**Source material**:

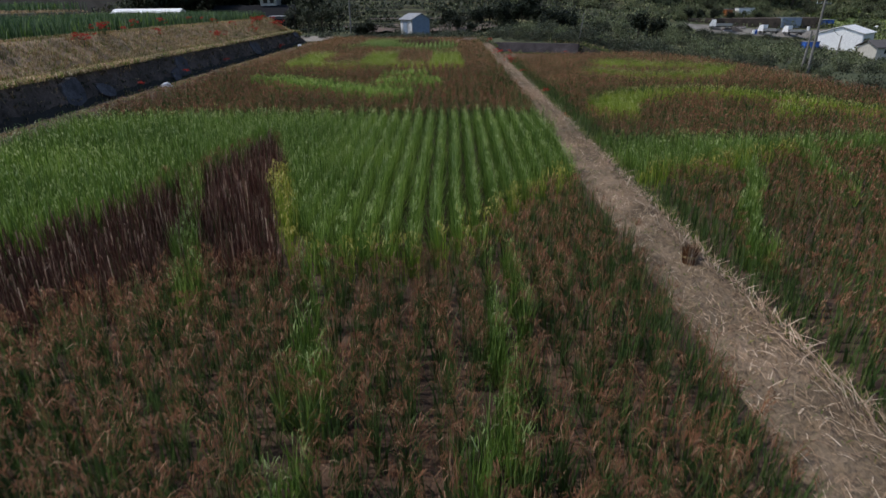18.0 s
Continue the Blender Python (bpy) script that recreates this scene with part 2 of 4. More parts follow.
M_BOARD = surface("weathered_white_board", (0.42, 0.43, 0.45), (0.84, 0.85, 0.87), 1.2, 16, 0.6, 0.2, stretch=(1, 1, 0.3))
M_BLUE = plain("blue_grey_sheet", (0.23, 0.29, 0.38), 0.5)
M_GREYROOF = plain("grey_roof", (0.28, 0.29, 0.31), 0.5)
M_ROOF2 = plain("brown_grey_roof", (0.085, 0.078, 0.078), 0.8)
M_TILE = plain("dark_roof_tile", (0.016, 0.017, 0.021), 0.95)
M_TILE.node_tree.nodes["Principled BSDF"].inputs["Specular IOR Level"].default_value = 0.1
M_YARD = surface("trodden_yard", (0.10, 0.085, 0.065), (0.34, 0.30, 0.26), 0.55, 9, 0.95, 0.8, third=(0.22, 0.195, 0.165))
M_TIMBER = plain("dark_timber", (0.04, 0.032, 0.026), 0.7)
M_CREAM = plain("cream_wall", (0.52, 0.50, 0.46), 0.7)
M_NAVY = plain("blue_roof_tile", (0.10, 0.13, 0.20), 0.5)
M_TARP = plain("blue_tarpaulin", (0.05, 0.15, 0.55), 0.5)
M_ORANGE = plain("orange_paint", (0.40, 0.14, 0.05), 0.5)
def cloth(name, dark, light, share):
    """Printed cloth: blotches of one colour on another."""
    m, nodes, links, bsdf = shader(name)
    co, n = nodes.new("ShaderNodeTexCoord"), nodes.new("ShaderNodeTexNoise")
    n.inputs["Scale"].default_value, n.inputs["Detail"].default_value = 6.0, 2
    links.new(co.outputs["Object"], n.inputs["Vector"])
    r = ramp(nodes, [(share - 0.03, dark), (share + 0.03, light)])
    links.new(n.outputs[0], r.inputs[0])
    links.new(r.outputs[0], bsdf.inputs["Base Color"])
    bsdf.inputs["Roughness"].default_value = 0.7
    return m


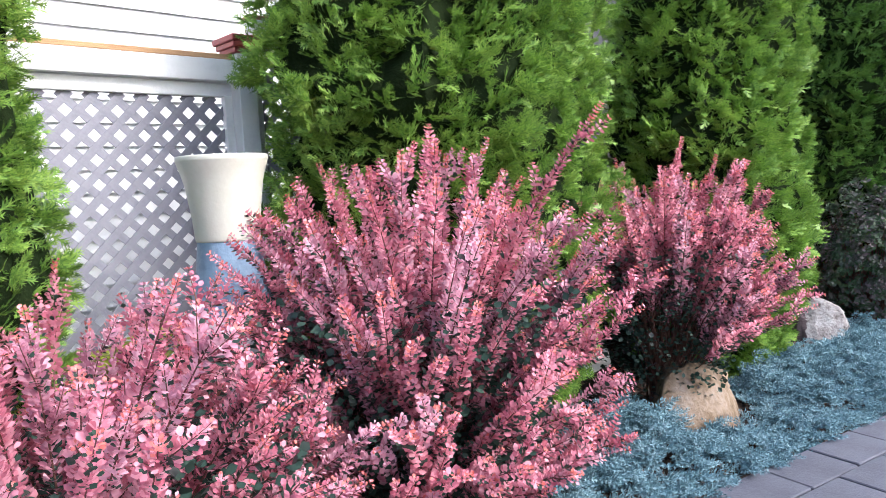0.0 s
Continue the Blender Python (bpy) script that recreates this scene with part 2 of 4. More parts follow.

**Task description**:
Repeat the material above verbatim. Leave the pictures behind.

**Result of this exercise**:
18.0 s
Continue the Blender Python (bpy) script that recreates this scene with part 2 of 4. More parts follow.
M_BOARD = surface("weathered_white_board", (0.42, 0.43, 0.45), (0.84, 0.85, 0.87), 1.2, 16, 0.6, 0.2, stretch=(1, 1, 0.3))
M_BLUE = plain("blue_grey_sheet", (0.23, 0.29, 0.38), 0.5)
M_GREYROOF = plain("grey_roof", (0.28, 0.29, 0.31), 0.5)
M_ROOF2 = plain("brown_grey_roof", (0.085, 0.078, 0.078), 0.8)
M_TILE = plain("dark_roof_tile", (0.016, 0.017, 0.021), 0.95)
M_TILE.node_tree.nodes["Principled BSDF"].inputs["Specular IOR Level"].default_value = 0.1
M_YARD = surface("trodden_yard", (0.10, 0.085, 0.065), (0.34, 0.30, 0.26), 0.55, 9, 0.95, 0.8, third=(0.22, 0.195, 0.165))
M_TIMBER = plain("dark_timber", (0.04, 0.032, 0.026), 0.7)
M_CREAM = plain("cream_wall", (0.52, 0.50, 0.46), 0.7)
M_NAVY = plain("blue_roof_tile", (0.10, 0.13, 0.20), 0.5)
M_TARP = plain("blue_tarpaulin", (0.05, 0.15, 0.55), 0.5)
M_ORANGE = plain("orange_paint", (0.40, 0.14, 0.05), 0.5)
def cloth(name, dark, light, share):
    """Printed cloth: blotches of one colour on another."""
    m, nodes, links, bsdf = shader(name)
    co, n = nodes.new("ShaderNodeTexCoord"), nodes.new("ShaderNodeTexNoise")
    n.inputs["Scale"].default_value, n.inputs["Detail"].default_value = 6.0, 2
    links.new(co.outputs["Object"], n.inputs["Vector"])
    r = ramp(nodes, [(share - 0.03, dark), (share + 0.03, light)])
    links.new(n.outputs[0], r.inputs[0])
    links.new(r.outputs[0], bsdf.inputs["Base Color"])
    bsdf.inputs["Roughness"].default_value = 0.7
    return m


0.0 s
Continue the Blender Python (bpy) script that recreates this scene with part 2 of 4. More parts follow.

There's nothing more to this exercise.